The request: Skip any picture you find and retype all the remaining lines exactly.

[Start]

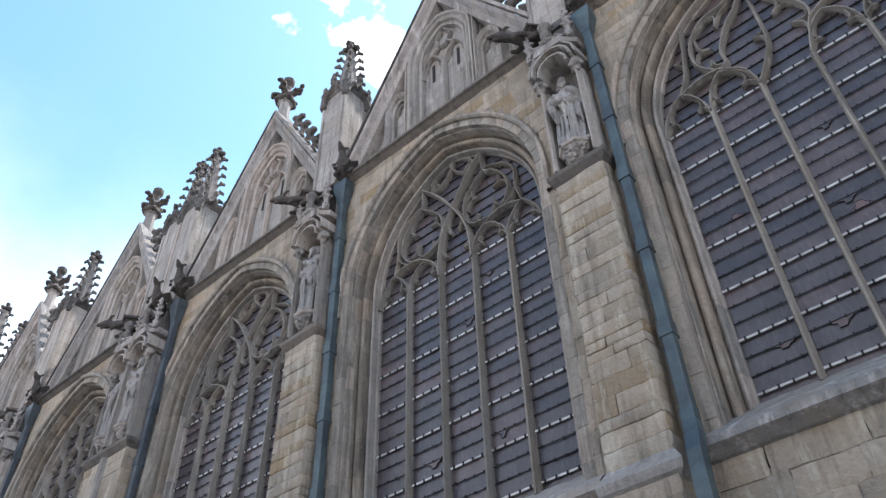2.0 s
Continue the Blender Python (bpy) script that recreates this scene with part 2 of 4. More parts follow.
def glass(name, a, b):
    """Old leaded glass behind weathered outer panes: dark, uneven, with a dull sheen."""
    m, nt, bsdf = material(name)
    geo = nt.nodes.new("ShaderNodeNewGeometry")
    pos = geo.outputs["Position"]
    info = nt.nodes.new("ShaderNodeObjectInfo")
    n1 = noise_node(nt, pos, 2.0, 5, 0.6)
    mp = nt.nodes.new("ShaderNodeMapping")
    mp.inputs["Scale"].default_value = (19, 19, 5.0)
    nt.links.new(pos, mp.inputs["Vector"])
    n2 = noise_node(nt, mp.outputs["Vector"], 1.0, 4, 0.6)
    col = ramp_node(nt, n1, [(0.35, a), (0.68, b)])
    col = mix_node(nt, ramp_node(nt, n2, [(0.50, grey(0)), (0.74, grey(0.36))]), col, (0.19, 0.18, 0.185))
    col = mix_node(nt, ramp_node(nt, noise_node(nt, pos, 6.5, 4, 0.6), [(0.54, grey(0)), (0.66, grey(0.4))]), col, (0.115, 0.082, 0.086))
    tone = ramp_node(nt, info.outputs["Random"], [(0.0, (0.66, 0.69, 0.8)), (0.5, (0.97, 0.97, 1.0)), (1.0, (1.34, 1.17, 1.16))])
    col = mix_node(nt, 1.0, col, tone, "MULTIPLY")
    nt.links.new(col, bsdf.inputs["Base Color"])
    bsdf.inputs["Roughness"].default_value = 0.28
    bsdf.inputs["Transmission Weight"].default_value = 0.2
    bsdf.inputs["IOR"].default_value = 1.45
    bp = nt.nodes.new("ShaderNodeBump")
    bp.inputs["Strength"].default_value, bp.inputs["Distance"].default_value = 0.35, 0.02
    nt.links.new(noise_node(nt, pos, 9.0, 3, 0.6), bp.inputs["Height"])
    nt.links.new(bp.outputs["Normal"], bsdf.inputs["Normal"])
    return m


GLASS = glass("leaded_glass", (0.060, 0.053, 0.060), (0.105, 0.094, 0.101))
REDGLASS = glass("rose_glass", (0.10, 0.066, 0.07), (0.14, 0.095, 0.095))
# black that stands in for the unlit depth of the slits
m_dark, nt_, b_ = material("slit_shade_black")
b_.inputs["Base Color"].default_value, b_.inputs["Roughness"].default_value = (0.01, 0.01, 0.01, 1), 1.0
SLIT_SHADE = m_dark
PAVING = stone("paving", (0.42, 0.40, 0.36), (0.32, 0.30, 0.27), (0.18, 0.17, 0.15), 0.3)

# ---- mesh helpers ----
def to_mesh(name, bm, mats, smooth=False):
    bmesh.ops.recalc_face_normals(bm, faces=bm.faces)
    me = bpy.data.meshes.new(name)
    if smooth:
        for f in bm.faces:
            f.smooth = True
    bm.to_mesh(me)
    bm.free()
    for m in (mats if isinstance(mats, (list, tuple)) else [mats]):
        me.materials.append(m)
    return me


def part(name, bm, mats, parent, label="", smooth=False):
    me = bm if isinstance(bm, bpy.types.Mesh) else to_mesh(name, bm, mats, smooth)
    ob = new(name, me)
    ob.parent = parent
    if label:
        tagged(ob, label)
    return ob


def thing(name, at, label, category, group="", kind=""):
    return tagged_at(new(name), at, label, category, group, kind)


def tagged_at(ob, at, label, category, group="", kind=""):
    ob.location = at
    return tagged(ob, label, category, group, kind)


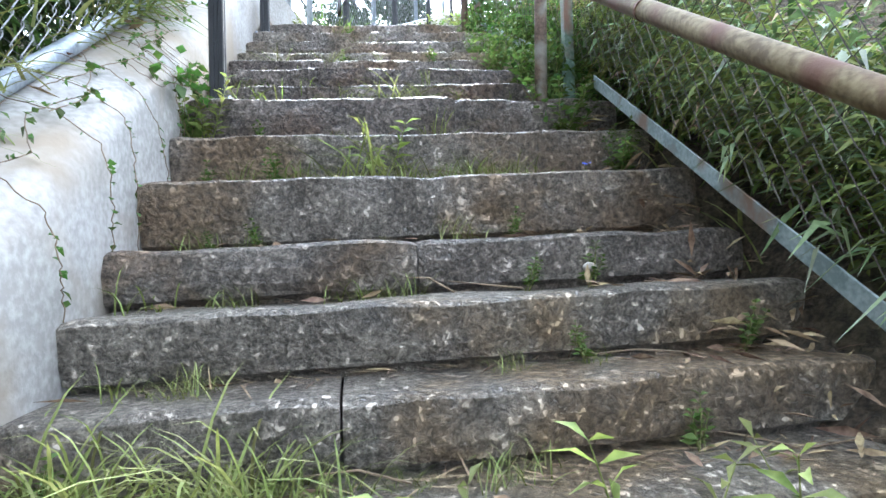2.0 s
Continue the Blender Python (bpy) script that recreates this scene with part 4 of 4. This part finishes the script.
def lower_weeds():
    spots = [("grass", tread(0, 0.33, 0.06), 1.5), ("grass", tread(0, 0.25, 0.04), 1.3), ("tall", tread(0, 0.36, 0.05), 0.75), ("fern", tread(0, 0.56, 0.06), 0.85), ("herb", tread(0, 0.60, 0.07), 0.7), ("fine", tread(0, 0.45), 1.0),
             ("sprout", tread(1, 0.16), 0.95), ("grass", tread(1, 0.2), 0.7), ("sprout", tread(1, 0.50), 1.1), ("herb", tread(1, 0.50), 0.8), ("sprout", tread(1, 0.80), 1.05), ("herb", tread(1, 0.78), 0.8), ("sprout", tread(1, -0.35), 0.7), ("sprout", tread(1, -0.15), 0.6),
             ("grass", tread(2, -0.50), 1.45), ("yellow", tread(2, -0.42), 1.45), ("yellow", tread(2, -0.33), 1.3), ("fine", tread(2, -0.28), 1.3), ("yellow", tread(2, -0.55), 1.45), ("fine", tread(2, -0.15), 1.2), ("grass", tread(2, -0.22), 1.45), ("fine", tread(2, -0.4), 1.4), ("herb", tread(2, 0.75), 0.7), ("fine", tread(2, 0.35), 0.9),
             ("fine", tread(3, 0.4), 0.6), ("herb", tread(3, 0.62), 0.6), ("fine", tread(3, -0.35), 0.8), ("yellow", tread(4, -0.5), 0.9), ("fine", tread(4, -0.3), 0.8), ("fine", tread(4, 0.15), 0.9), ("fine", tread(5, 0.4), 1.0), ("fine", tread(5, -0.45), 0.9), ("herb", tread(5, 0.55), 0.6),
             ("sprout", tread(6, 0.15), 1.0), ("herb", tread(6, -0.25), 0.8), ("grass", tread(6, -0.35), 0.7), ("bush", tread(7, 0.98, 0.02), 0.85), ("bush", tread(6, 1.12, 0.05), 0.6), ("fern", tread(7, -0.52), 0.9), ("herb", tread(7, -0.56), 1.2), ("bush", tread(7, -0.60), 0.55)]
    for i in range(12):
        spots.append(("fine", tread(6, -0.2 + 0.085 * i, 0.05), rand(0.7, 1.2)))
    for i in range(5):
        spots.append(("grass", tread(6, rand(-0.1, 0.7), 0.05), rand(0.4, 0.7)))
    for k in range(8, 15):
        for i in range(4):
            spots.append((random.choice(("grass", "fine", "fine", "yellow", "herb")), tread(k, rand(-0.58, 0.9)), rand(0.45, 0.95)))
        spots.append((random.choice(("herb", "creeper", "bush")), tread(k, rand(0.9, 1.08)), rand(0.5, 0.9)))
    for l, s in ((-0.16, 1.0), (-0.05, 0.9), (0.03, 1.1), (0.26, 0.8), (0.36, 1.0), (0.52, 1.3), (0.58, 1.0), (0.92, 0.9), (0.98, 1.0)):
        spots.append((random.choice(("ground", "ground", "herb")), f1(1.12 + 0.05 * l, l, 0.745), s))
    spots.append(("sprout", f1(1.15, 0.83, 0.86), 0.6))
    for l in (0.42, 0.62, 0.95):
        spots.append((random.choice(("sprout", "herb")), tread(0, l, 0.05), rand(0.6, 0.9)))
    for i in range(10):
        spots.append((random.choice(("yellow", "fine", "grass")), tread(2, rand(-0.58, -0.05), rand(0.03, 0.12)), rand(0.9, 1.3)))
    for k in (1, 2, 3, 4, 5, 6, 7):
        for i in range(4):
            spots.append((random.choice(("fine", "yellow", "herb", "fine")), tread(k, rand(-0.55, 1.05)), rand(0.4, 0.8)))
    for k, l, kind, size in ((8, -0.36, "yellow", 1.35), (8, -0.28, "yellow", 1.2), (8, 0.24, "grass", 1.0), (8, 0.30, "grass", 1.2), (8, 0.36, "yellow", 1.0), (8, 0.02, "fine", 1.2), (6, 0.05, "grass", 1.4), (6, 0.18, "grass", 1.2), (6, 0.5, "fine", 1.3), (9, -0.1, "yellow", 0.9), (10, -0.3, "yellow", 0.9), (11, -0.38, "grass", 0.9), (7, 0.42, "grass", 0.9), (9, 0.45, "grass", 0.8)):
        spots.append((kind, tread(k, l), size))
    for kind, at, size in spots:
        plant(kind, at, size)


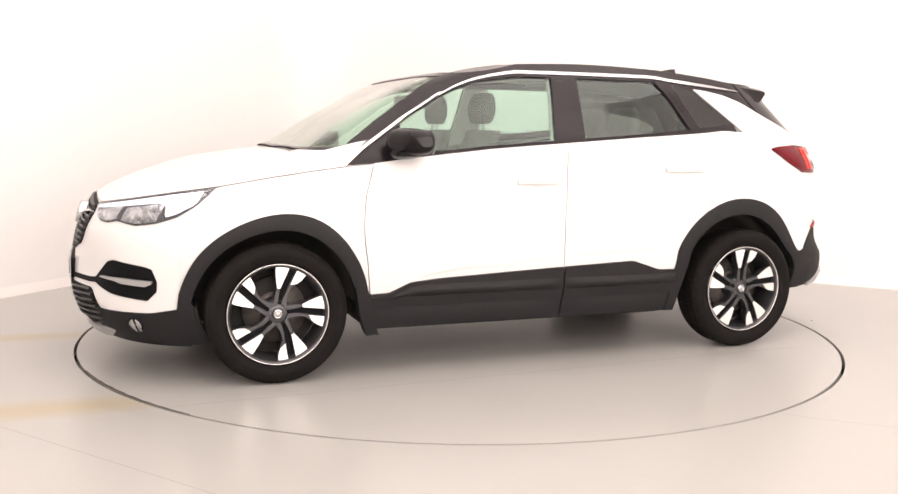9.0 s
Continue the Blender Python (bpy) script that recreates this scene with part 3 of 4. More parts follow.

[End]

Worked answer:
2.0 s
Continue the Blender Python (bpy) script that recreates this scene with part 2 of 4. More parts follow.
def glass(name, a, b):
    """Old leaded glass behind weathered outer panes: dark, uneven, with a dull sheen."""
    m, nt, bsdf = material(name)
    geo = nt.nodes.new("ShaderNodeNewGeometry")
    pos = geo.outputs["Position"]
    info = nt.nodes.new("ShaderNodeObjectInfo")
    n1 = noise_node(nt, pos, 2.0, 5, 0.6)
    mp = nt.nodes.new("ShaderNodeMapping")
    mp.inputs["Scale"].default_value = (19, 19, 5.0)
    nt.links.new(pos, mp.inputs["Vector"])
    n2 = noise_node(nt, mp.outputs["Vector"], 1.0, 4, 0.6)
    col = ramp_node(nt, n1, [(0.35, a), (0.68, b)])
    col = mix_node(nt, ramp_node(nt, n2, [(0.50, grey(0)), (0.74, grey(0.36))]), col, (0.19, 0.18, 0.185))
    col = mix_node(nt, ramp_node(nt, noise_node(nt, pos, 6.5, 4, 0.6), [(0.54, grey(0)), (0.66, grey(0.4))]), col, (0.115, 0.082, 0.086))
    tone = ramp_node(nt, info.outputs["Random"], [(0.0, (0.66, 0.69, 0.8)), (0.5, (0.97, 0.97, 1.0)), (1.0, (1.34, 1.17, 1.16))])
    col = mix_node(nt, 1.0, col, tone, "MULTIPLY")
    nt.links.new(col, bsdf.inputs["Base Color"])
    bsdf.inputs["Roughness"].default_value = 0.28
    bsdf.inputs["Transmission Weight"].default_value = 0.2
    bsdf.inputs["IOR"].default_value = 1.45
    bp = nt.nodes.new("ShaderNodeBump")
    bp.inputs["Strength"].default_value, bp.inputs["Distance"].default_value = 0.35, 0.02
    nt.links.new(noise_node(nt, pos, 9.0, 3, 0.6), bp.inputs["Height"])
    nt.links.new(bp.outputs["Normal"], bsdf.inputs["Normal"])
    return m


GLASS = glass("leaded_glass", (0.060, 0.053, 0.060), (0.105, 0.094, 0.101))
REDGLASS = glass("rose_glass", (0.10, 0.066, 0.07), (0.14, 0.095, 0.095))
# black that stands in for the unlit depth of the slits
m_dark, nt_, b_ = material("slit_shade_black")
b_.inputs["Base Color"].default_value, b_.inputs["Roughness"].default_value = (0.01, 0.01, 0.01, 1), 1.0
SLIT_SHADE = m_dark
PAVING = stone("paving", (0.42, 0.40, 0.36), (0.32, 0.30, 0.27), (0.18, 0.17, 0.15), 0.3)

# ---- mesh helpers ----
def to_mesh(name, bm, mats, smooth=False):
    bmesh.ops.recalc_face_normals(bm, faces=bm.faces)
    me = bpy.data.meshes.new(name)
    if smooth:
        for f in bm.faces:
            f.smooth = True
    bm.to_mesh(me)
    bm.free()
    for m in (mats if isinstance(mats, (list, tuple)) else [mats]):
        me.materials.append(m)
    return me


def part(name, bm, mats, parent, label="", smooth=False):
    me = bm if isinstance(bm, bpy.types.Mesh) else to_mesh(name, bm, mats, smooth)
    ob = new(name, me)
    ob.parent = parent
    if label:
        tagged(ob, label)
    return ob


def thing(name, at, label, category, group="", kind=""):
    return tagged_at(new(name), at, label, category, group, kind)


def tagged_at(ob, at, label, category, group="", kind=""):
    ob.location = at
    return tagged(ob, label, category, group, kind)


2.0 s
Continue the Blender Python (bpy) script that recreates this scene with part 4 of 4. This part finishes the script.
def lower_weeds():
    spots = [("grass", tread(0, 0.33, 0.06), 1.5), ("grass", tread(0, 0.25, 0.04), 1.3), ("tall", tread(0, 0.36, 0.05), 0.75), ("fern", tread(0, 0.56, 0.06), 0.85), ("herb", tread(0, 0.60, 0.07), 0.7), ("fine", tread(0, 0.45), 1.0),
             ("sprout", tread(1, 0.16), 0.95), ("grass", tread(1, 0.2), 0.7), ("sprout", tread(1, 0.50), 1.1), ("herb", tread(1, 0.50), 0.8), ("sprout", tread(1, 0.80), 1.05), ("herb", tread(1, 0.78), 0.8), ("sprout", tread(1, -0.35), 0.7), ("sprout", tread(1, -0.15), 0.6),
             ("grass", tread(2, -0.50), 1.45), ("yellow", tread(2, -0.42), 1.45), ("yellow", tread(2, -0.33), 1.3), ("fine", tread(2, -0.28), 1.3), ("yellow", tread(2, -0.55), 1.45), ("fine", tread(2, -0.15), 1.2), ("grass", tread(2, -0.22), 1.45), ("fine", tread(2, -0.4), 1.4), ("herb", tread(2, 0.75), 0.7), ("fine", tread(2, 0.35), 0.9),
             ("fine", tread(3, 0.4), 0.6), ("herb", tread(3, 0.62), 0.6), ("fine", tread(3, -0.35), 0.8), ("yellow", tread(4, -0.5), 0.9), ("fine", tread(4, -0.3), 0.8), ("fine", tread(4, 0.15), 0.9), ("fine", tread(5, 0.4), 1.0), ("fine", tread(5, -0.45), 0.9), ("herb", tread(5, 0.55), 0.6),
             ("sprout", tread(6, 0.15), 1.0), ("herb", tread(6, -0.25), 0.8), ("grass", tread(6, -0.35), 0.7), ("bush", tread(7, 0.98, 0.02), 0.85), ("bush", tread(6, 1.12, 0.05), 0.6), ("fern", tread(7, -0.52), 0.9), ("herb", tread(7, -0.56), 1.2), ("bush", tread(7, -0.60), 0.55)]
    for i in range(12):
        spots.append(("fine", tread(6, -0.2 + 0.085 * i, 0.05), rand(0.7, 1.2)))
    for i in range(5):
        spots.append(("grass", tread(6, rand(-0.1, 0.7), 0.05), rand(0.4, 0.7)))
    for k in range(8, 15):
        for i in range(4):
            spots.append((random.choice(("grass", "fine", "fine", "yellow", "herb")), tread(k, rand(-0.58, 0.9)), rand(0.45, 0.95)))
        spots.append((random.choice(("herb", "creeper", "bush")), tread(k, rand(0.9, 1.08)), rand(0.5, 0.9)))
    for l, s in ((-0.16, 1.0), (-0.05, 0.9), (0.03, 1.1), (0.26, 0.8), (0.36, 1.0), (0.52, 1.3), (0.58, 1.0), (0.92, 0.9), (0.98, 1.0)):
        spots.append((random.choice(("ground", "ground", "herb")), f1(1.12 + 0.05 * l, l, 0.745), s))
    spots.append(("sprout", f1(1.15, 0.83, 0.86), 0.6))
    for l in (0.42, 0.62, 0.95):
        spots.append((random.choice(("sprout", "herb")), tread(0, l, 0.05), rand(0.6, 0.9)))
    for i in range(10):
        spots.append((random.choice(("yellow", "fine", "grass")), tread(2, rand(-0.58, -0.05), rand(0.03, 0.12)), rand(0.9, 1.3)))
    for k in (1, 2, 3, 4, 5, 6, 7):
        for i in range(4):
            spots.append((random.choice(("fine", "yellow", "herb", "fine")), tread(k, rand(-0.55, 1.05)), rand(0.4, 0.8)))
    for k, l, kind, size in ((8, -0.36, "yellow", 1.35), (8, -0.28, "yellow", 1.2), (8, 0.24, "grass", 1.0), (8, 0.30, "grass", 1.2), (8, 0.36, "yellow", 1.0), (8, 0.02, "fine", 1.2), (6, 0.05, "grass", 1.4), (6, 0.18, "grass", 1.2), (6, 0.5, "fine", 1.3), (9, -0.1, "yellow", 0.9), (10, -0.3, "yellow", 0.9), (11, -0.38, "grass", 0.9), (7, 0.42, "grass", 0.9), (9, 0.45, "grass", 0.8)):
        spots.append((kind, tread(k, l), size))
    for kind, at, size in spots:
        plant(kind, at, size)


9.0 s
Continue the Blender Python (bpy) script that recreates this scene with part 3 of 4. More parts follow.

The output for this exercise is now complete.